Rallies of nurses are underway in 20 locations around the country calling on political parties to address staff shortages.
The Nurses Organisation said it was calling on its 57,000 members to unite against unsafe staffing levels and an under-valuing of the work they do.
Nurses are being joined by midwives, health care assistants and kaimahi hauora working in hospitals, aged care, primary health care, Plunket and hospices as well as those involved with Māori healthcare.
The organisation's spokesperson for Auckland, Kerri Nuku, said the rallies were about highlighting the crisis.
"The crisis is the short staffing, the continual under-assessment, inadequate funding of the health sector. It is an essential resource and therefore the impact it has had on communities."
Nuku said she hoped the community would hear the stories of nursing and get behind their cause. She also expressed the hope the problems in the sector would be an election issue.
This week NZNO chief executive Paul Goulter said in a statement the industrial action was a chance to call on politicians to have policies to address the nursing shortage.
"So much has been asked of nurses, and they have delivered like the courageous and professional workforce they are, right across the health sector.
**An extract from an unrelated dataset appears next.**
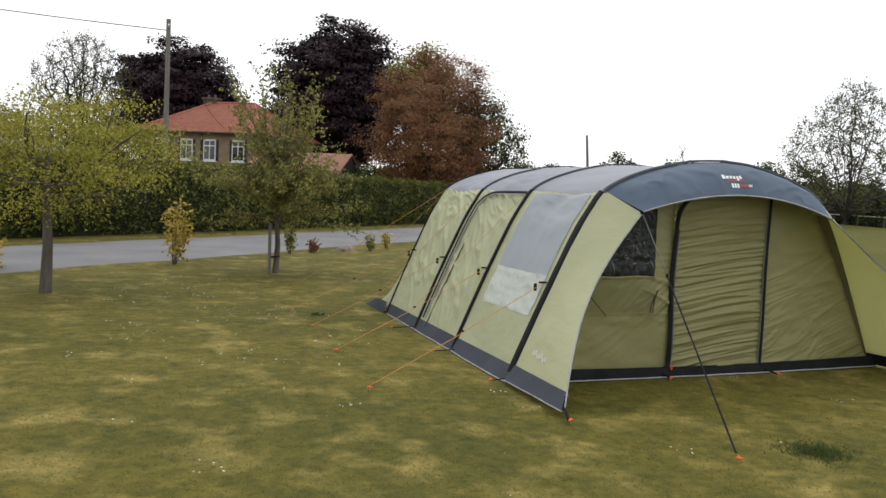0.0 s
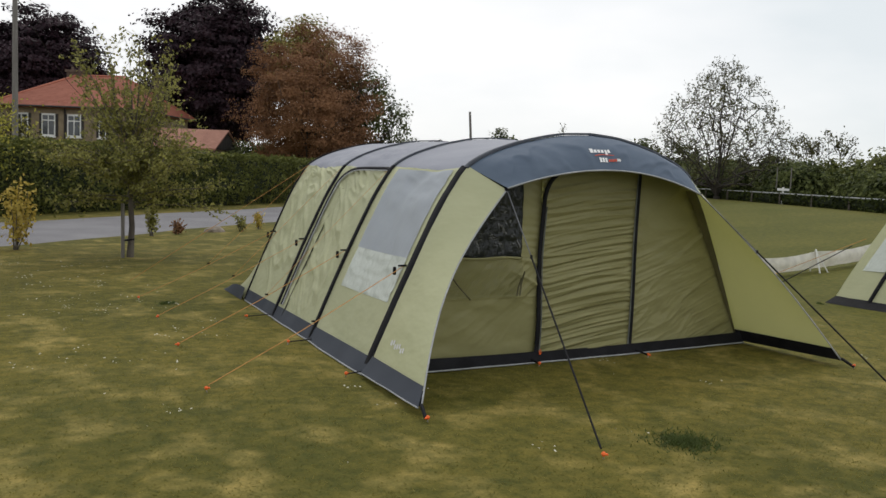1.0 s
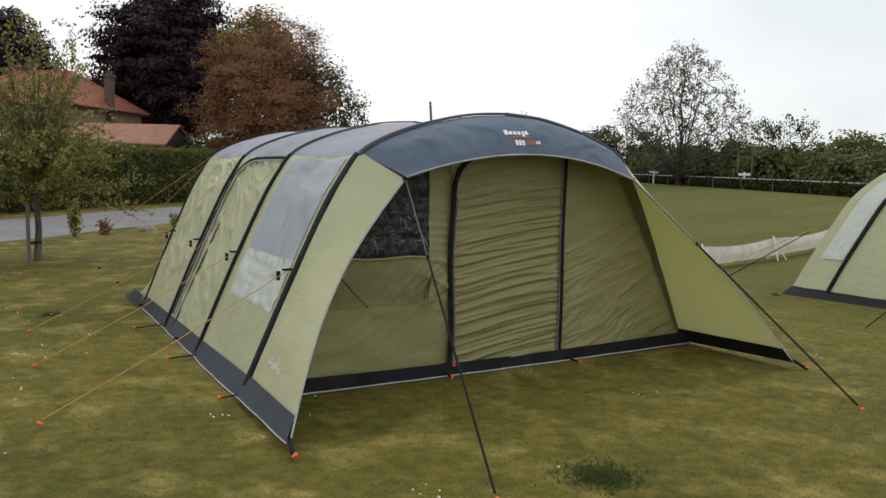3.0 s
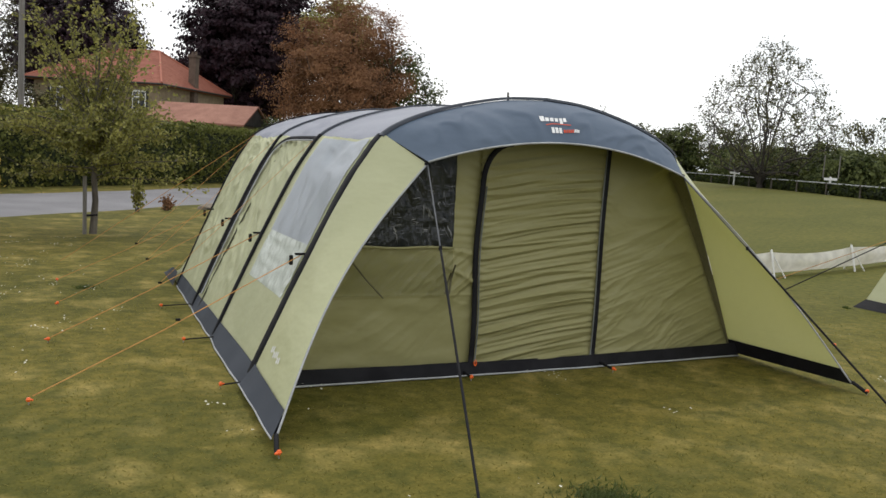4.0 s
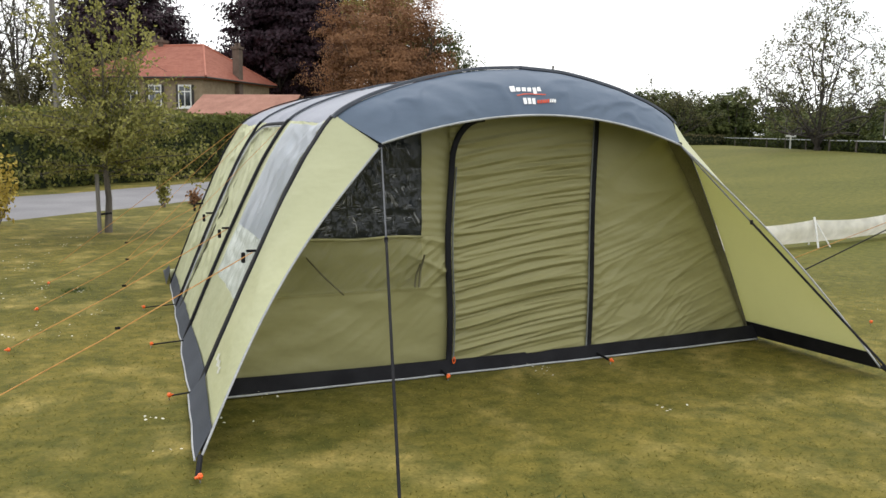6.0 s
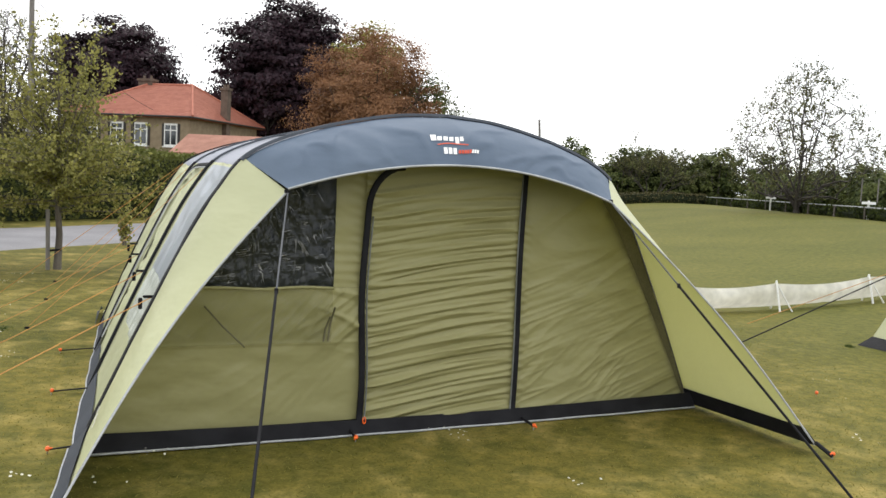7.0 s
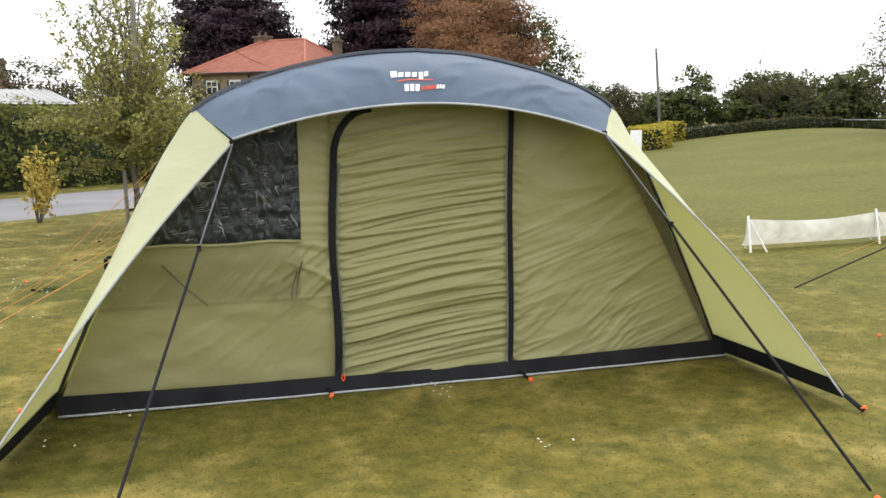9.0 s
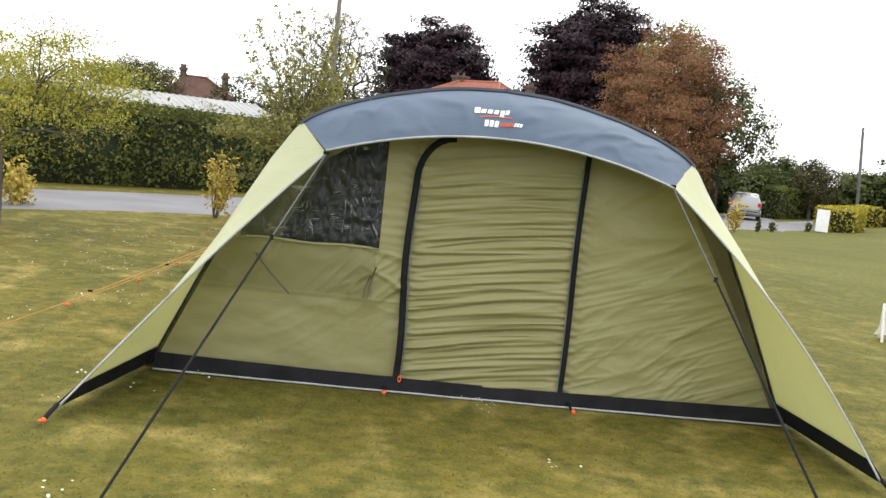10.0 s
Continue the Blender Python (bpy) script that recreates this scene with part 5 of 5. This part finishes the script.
# ---- house and outbuilding ----
def hip_house(name, label, at, rz, w, d, eaves, ridge, ridge_half, windows, over=0.45, tile=None):
    """Two-storey house, front face towards -y of its own axes."""
    ob = thing(name, label, "house", at, rz)
    tile = tile or M_TILE
    part("wall", box(-w / 2, -d / 2, 0, w / 2, d / 2, eaves), M_BRICK, ob, "buff brick walls")
    a, b, e = w / 2 + over, d / 2 + over, eaves - 0.05
    vs = [(-a, -b, e), (a, -b, e), (a, b, e), (-a, b, e), (-ridge_half, 0, ridge), (ridge_half, 0, ridge)]
    vs += [(x, y, z - 0.14) for x, y, z in vs[:4]]
    roof = part("roof", (vs, [(0, 1, 5, 4), (1, 2, 5), (2, 3, 4, 5), (3, 0, 4), (0, 6, 7, 1), (1, 7, 8, 2), (2, 8, 9, 3), (3, 9, 6, 0), (9, 8, 7, 6)]), tile, ob, "clay tile hipped roof")
    # courses of tiles on the faces seen
    for (p, q, r, s) in (((-a, -b, e), (a, -b, e), (ridge_half, 0, ridge), (-ridge_half, 0, ridge)), ((a, -b, e), (a, b, e), (ridge_half, 0, ridge), (ridge_half, 0, ridge))):
        tv_, tf_ = [], []
        p, q, r, s = Vector(p), Vector(q), Vector(r), Vector(s)
        nn = (q - p).cross(s - p).normalized()
        for j in range(26):
            l0, r0 = p.lerp(s, j / 26), q.lerp(r, j / 26)
            l1, r1 = p.lerp(s, (j + 1.1) / 26), q.lerp(r, (j + 1.1) / 26)
            m_ = max(1, int((r0 - l0).length / 0.28))
            for i in range(m_):
                o = len(tv_)
                for g, (lo, ro), hh in ((i + 0.04, (l0, r0), 0.035), (i + 0.96, (l0, r0), 0.035), (i + 0.96, (l1, r1), 0.012), (i + 0.04, (l1, r1), 0.012)):
                    tv_.append(tuple(lo.lerp(ro, g / m_) + nn * hh))
                tf_.append((o, o + 1, o + 2, o + 3))
        tagged(part("tiles", (tv_, tf_), tile, roof), kind="stuff")
    for c0, c1 in ((vs[0], vs[4]), (vs[1], vs[5]), (vs[2], vs[5]), (vs[4], vs[5])):
        part("ridge_tile", tube([Vector(c0) + Vector((0, 0, 0.02)), Vector(c1) + Vector((0, 0, 0.05))], 0.09, 8), tile, roof)
    part("gutter", tube([(-a, -b - 0.04, e - 0.06), (a, -b - 0.04, e - 0.06)], 0.06, 8), M_DARKTRIM, ob, "dark gutter")
    part("gutter", tube([(a + 0.04, -b, e - 0.06), (a + 0.04, b, e - 0.06)], 0.06, 8), M_DARKTRIM, ob, "dark gutter")
    for wx_, z0_, z1_, ww, face in windows:
        place = Matrix.Translation((wx_, -d / 2, 0)) if face == 0 else Matrix.Translation((w / 2, wx_, 0)) @ Matrix.Rotation(radians(90), 4, 'Z')
        win = part("window", box(-ww / 2 - 0.07, -0.07, z0_ - 0.07, ww / 2 + 0.07, 0.02, z1_ + 0.07, m=place), M_WPAINT, ob, "white painted casement window")
        for q in (-1, 1):
            part("pane", box(min(q * 0.04, q * (ww / 2 - 0.02)), -0.085, z0_ + 0.06, max(q * 0.04, q * (ww / 2 - 0.02)), -0.06, z1_ - 0.42, m=place), M_GLASS, win)
            part("pane", box(min(q * 0.04, q * (ww / 2 - 0.02)), -0.085, z1_ - 0.34, max(q * 0.04, q * (ww / 2 - 0.02)), -0.06, z1_ - 0.05, m=place), M_GLASS, win)
            part("shutter", box(q * (ww / 2 + 0.16) - 0.08, -0.06, z0_ - 0.05, q * (ww / 2 + 0.16) + 0.08, 0.01, z1_ + 0.05, m=place), M_DARKTRIM, win, "dark board beside the window")
        part("sill", box(-ww / 2 - 0.15, -0.13, z0_ - 0.14, ww / 2 + 0.15, 0.0, z0_ - 0.07, m=place), M_WPAINT, win)
    return ob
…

"But decades of poor planning, inadequate funding and outright neglect across successive governments have led us to a time of absolute crisis in terms of pay, staffing resources and morale across the nursing sector."
He said it was soul-destroying for nurses to know they were not providing adequate care and it was little wonder thousands were leaving to work in Australia.
The NZNO intends launching a petition at the rallies calling on political parties to fix the nursing crisis.
Goulter said the country needed another 4000-5000 nurses and everything possible should be done "without delay".